Could someone let me know if this makes sense?
Let $X_1,...,X_n$ be independent Bernoulli random variables B(1,p) and let $S_n=X_1+...+X_n$.
Determine the conditional distribution of $X_1$ given that $S_n=r.$
Determine the conditional distribution of $S_k$, given that $S_n=r$ if $k<n.$
My attempt:
$X_1$ is a Bernoulli random variable so it can take the value $0$ with probability $1-p$ or $1$ with probability $p$. $S_n$ is a binomial random variable with parameters $n$ and $p$.
$P_{x_1=0|S_n=r}=\frac{P(S_n=r|x_1=0)P(x_1=0)}{P(S_n=r)}=\frac{{n-1 \choose r}p^r(1-p)^{n-r}(1-p)}{{n \choose r}p^r(1-p)^{n-r}}=\frac{(1-p)(n-r)}{n}$.
$P_{x_1=1|S_n=r}=\frac{P(S_n=r|x_1=1)P(x_1=1)}{P(S_n=r)}=\frac{{n-1 \choose r-1}p^r(1-p)^{n-r}p}{{n \choose r}p^r(1-p)^{n-r}}=\frac{pr}{n}$.

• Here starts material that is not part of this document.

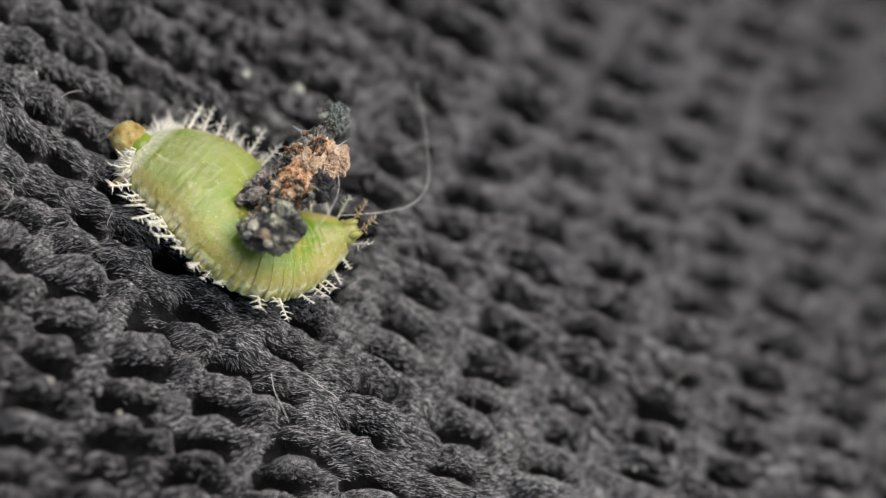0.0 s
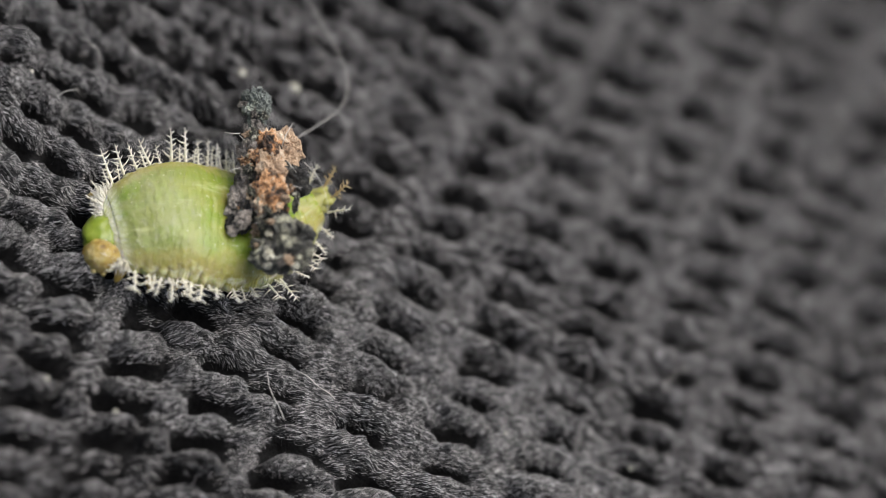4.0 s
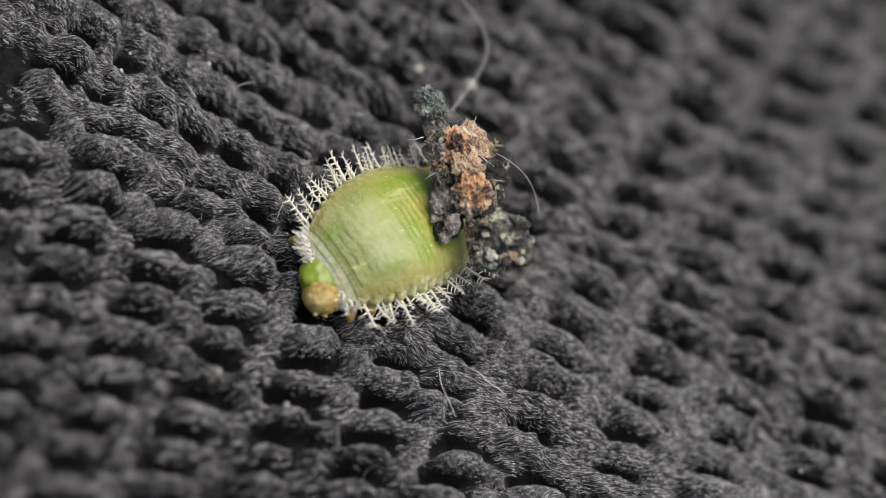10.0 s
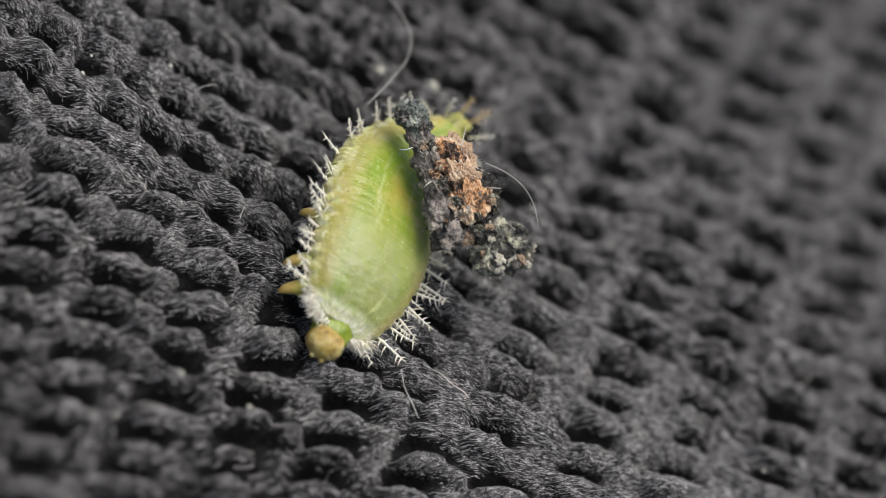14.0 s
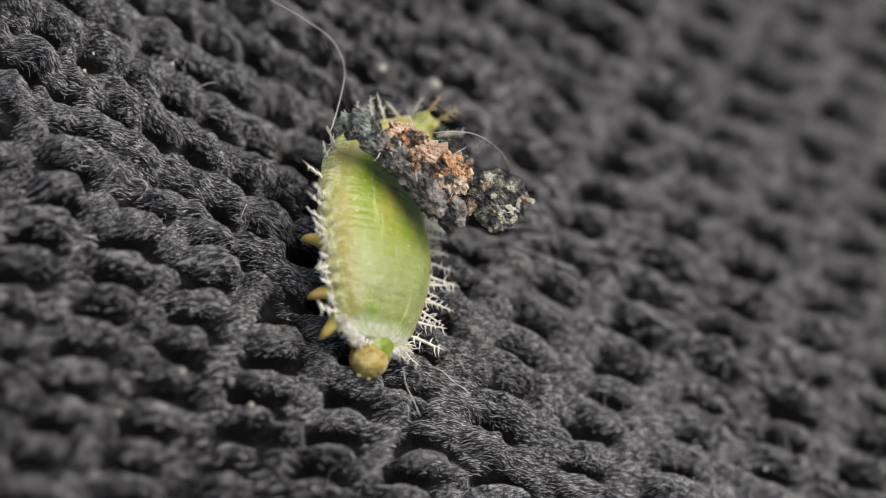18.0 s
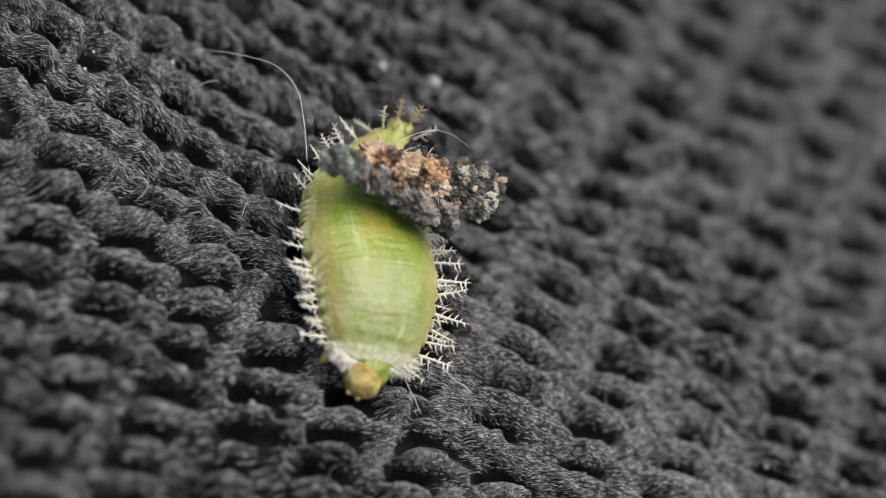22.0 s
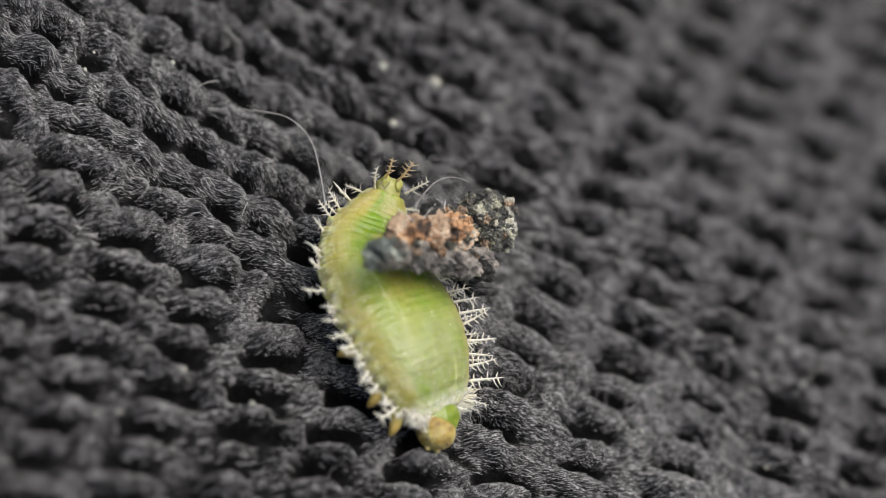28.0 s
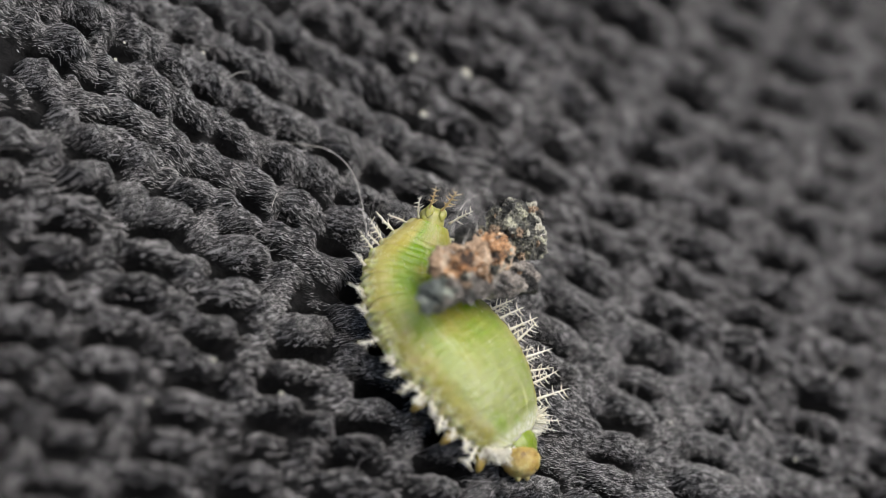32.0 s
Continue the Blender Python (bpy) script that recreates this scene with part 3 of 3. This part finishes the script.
def build_shield():
    """Clump of dried debris carried over the back: x from the small knob to the big dark lump."""
    rng = np.random.default_rng(21)
    shield = new("debris_clump")
    tagged(shield, "dark crumbly debris clump with rusty orange middle carried on larva's back", "debris clump")

    def lumps(name, material, items, label=""):
        bm = bmesh.new()
        for n, (c, r, turn) in enumerate(items):
            blob(bm, (c[0], 1.06 * c[1], c[2]), (1.04 * r[0], 1.02 * r[1], 1.06 * r[2]), 3.7 * n + len(name), 0.42, 5, turn)
        return part(name, bm, material, shield, label, smooth=False)

    lumps("knob", M["slate"], [((-2.28, 0.03, 0.1), (0.40, 0.36, 0.34), (0, 0, 0.2)), ((-1.86, -0.04, 0.05), (0.30, 0.22, 0.22), (0, 0, 0))], "dark faceted knob")
    lumps("stalk", M["ash"], [((-1.45, -0.10, 0), (0.50, 0.30, 0.30), (0, 0, 0.1)), ((-0.95, -0.26, 0.0), (0.56, 0.38, 0.36), (0, 0, -0.2))], "brownish grey crumbly stalk")
    lumps("core", M["rust"], [((-0.80, 0.12, 0.18), (0.56, 0.38, 0.34), (0, 0, 0.1)), ((0.25, -0.02, 0.22), (0.58, 0.44, 0.36), (0, 0, -0.3)), ((0.62, 0.0, 0.12), (0.30, 0.30, 0.28), (0, 0, -0.3))], "rusty orange crumbly core")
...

If this is correct, then I think I am able to determine the other conditional distribution ( I think it would simplify to a hypergeometric distribution).

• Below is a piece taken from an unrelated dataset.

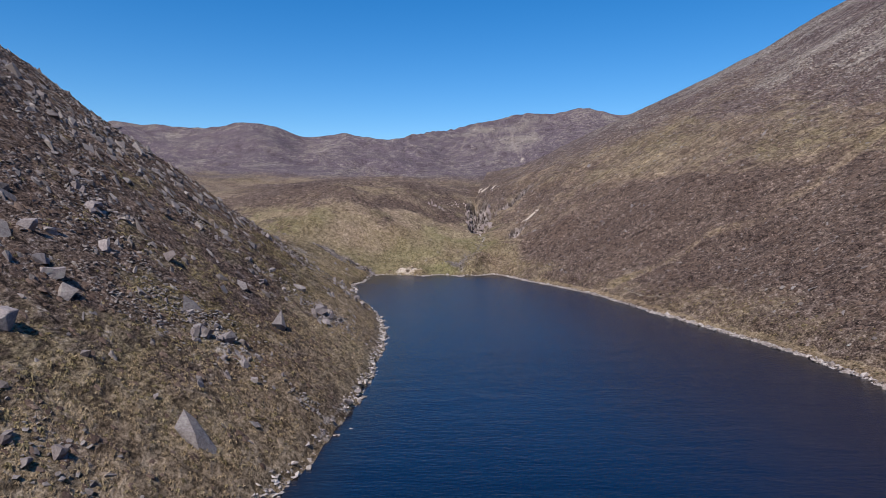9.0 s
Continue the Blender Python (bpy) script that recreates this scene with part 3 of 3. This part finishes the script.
def shore_bank(pts, high, seed):
    """The undercut edge of the turf along a shore: a bare peat face under an overhanging lip of grass."""
    q = np.array(pts, float)
    t = np.concatenate([[0], np.cumsum(np.hypot(*(q[1:] - q[:-1]).T))])
    s = np.arange(0, t[-1], 0.4)
    x, y = np.interp(s, t, q[:, 0]), np.interp(s, t, q[:, 1])
    k = 9
    pad = np.ones(k) / k
    x = np.convolve(np.pad(x, k // 2, "edge"), pad, "valid")
    y = np.convolve(np.pad(y, k // 2, "edge"), pad, "valid")
    dx, dy = np.gradient(x), np.gradient(y)
    run = np.hypot(dx, dy)
    nx, ny = -dy / run, dx / run
    probe = terrain(x + 3 * nx, y + 3 * ny)[1] > terrain(x - 3 * nx, y - 3 * ny)[1]
    side = np.where(probe.mean() > 0.5, 1.0, -1.0)
    nx, ny = side * nx, side * ny
    reach = np.linspace(-1.5, 4.0, 45)
    jag = terrain(x[:, None] + nx[:, None] * reach, y[:, None] + ny[:, None] * reach)[1]
    edge = reach[np.argmax(jag > 1.05, axis=1)] + 0.15 * wobble(s, 0 * s, 1.3, seed)
    tall = high * np.clip(0.85 + 0.55 * wobble(s, 0 * s, 9, seed + 1) + 0.25 * wobble(s, 0 * s, 2.2, seed + 2), 0.25, 1.5)
    tall = tall * (1 - 0.75 * smooth(160, 215, y) * (1 - 0.6 * smooth(335, 360, y)))
    back = height(x + nx * (edge + 1.6), y + ny * (edge + 1.6))
    tall = np.clip(tall, 0.15, np.maximum(back - 0.05, 0.2))
    rows = [(edge - 0.10, 0 * s - 0.1), (edge + 0.12 * wobble(s, 0 * s, 0.8, seed + 3), 0.35 * tall), (edge + 0.10, 0.7 * tall),
            (edge - 0.16 + 0.1 * wobble(s, 0 * s, 0.9, seed + 4), 0.88 * tall), (edge - 0.10, 1.02 * tall), (edge + 0.35, tall + 0.12), (edge + 1.6, np.maximum(back - 0.03, 0.6 * tall))]
    verts = np.concatenate([np.stack([x + nx * e, y + ny * e, z], -1) for e, z in rows])
    n = len(s)
    faces = [(r * n + i, r * n + i + 1, (r + 1) * n + i + 1, (r + 1) * n + i) for r in range(len(rows) - 1) for i in range(n - 1)]
    me = bpy.data.meshes.new("shore_bank")
    me.from_pydata(verts.tolist(), [], faces)
    me.materials.append(PEAT)
    me.materials.append(GROUND)
    for i, f in enumerate(me.polygons):
        f.material_index = int(i >= 4 * (n - 1))
    lip = np.repeat(np.arange(n), 5)
    e = edge[lip] + gen.uniform(-0.12, 1.5, len(lip))
    u = np.clip((e - edge[lip]) / 1.6, 0, 1)
    LIP_TUFTS.append(np.stack([x[lip] + nx[lip] * e + gen.normal(0, 0.15, len(lip)), y[lip] + ny[lip] * e + gen.normal(0, 0.15, len(lip)), tall[lip] * (1 - u) + np.maximum(back[lip], 0.6 * tall[lip]) * u, gen.uniform(0.16, 0.32, len(lip)), gen.uniform(0.10, 0.26, len(lip)) * (0.5 + 0.5 * (high > 0.6)), gen.uniform(0, 6.28, len(lip)), 0 * e, 0 * e], -1))
    return new("shore_bank", me)


tagged(shore_bank(LEFT_SHORE[2:], 0.95, 71), "dark undercut peat bank under a lip of moor grass", "bank", kind="structure")
tagged(shore_bank(RIGHT_SHORE[2:-1], 0.3, 75), "low dark peat bank behind a stony shore", "bank", kind="structure")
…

Almost. When given a value of $x_1$ you know what one from the $n$ results will be, and just need to consider how the remaining $n-1$ results will give $S_n-x_1$ successes.
If the random variables are independent and identically Bernoulli distributed with parameter $p$.
$$\begin{split}\mathsf P({x_1=0\mid S_n=r})&=\frac{\mathsf P(S_n-x_1=r-0\mid x_1=0)\cdot \mathsf P(x_1=0)}{\mathsf P(S_n=r)}\\&=\frac{{n-1 \choose r}p^r(1-p)^{\color{red}{n-1}-r}\cdot(1-p)}{{n \choose r}p^r(1-p)^{n-r}}\\&=\frac{(n-r)}{n}\end{split}$$
$$\begin{split}\mathsf P({x_1=1\mid S_n=r})&=\frac{\mathsf P(S_n-x_1=r-1\mid x_1=1)\cdot\mathsf P(x_1=1)}{\mathsf P(S_n=r)}\\&=\frac{{n-1 \choose \color{red}{r-1}}p^{\color{red}{r-1}}(1-p)^{n-r}\cdot p}{{n \choose r}p^r(1-p)^{n-r}}\\&=\frac{r}{n}\end{split}$$
Reality check: $\frac{n-r}n+\frac r n=1$
Intuition check: If the $r$ successes had been spread among the $n$ samples without bias, then the probability that the first sample was among the successes will be $r/n$.
Now similarly: $$\mathsf P(S_k=t\mid S_n=r) = \dfrac{\mathsf P(S_n-S_k=r-t\mid S_k=t)\cdot \mathsf P(S_k=t)}{\mathsf P(S_n=r)}$$
Use similar intuition to anticipate your result.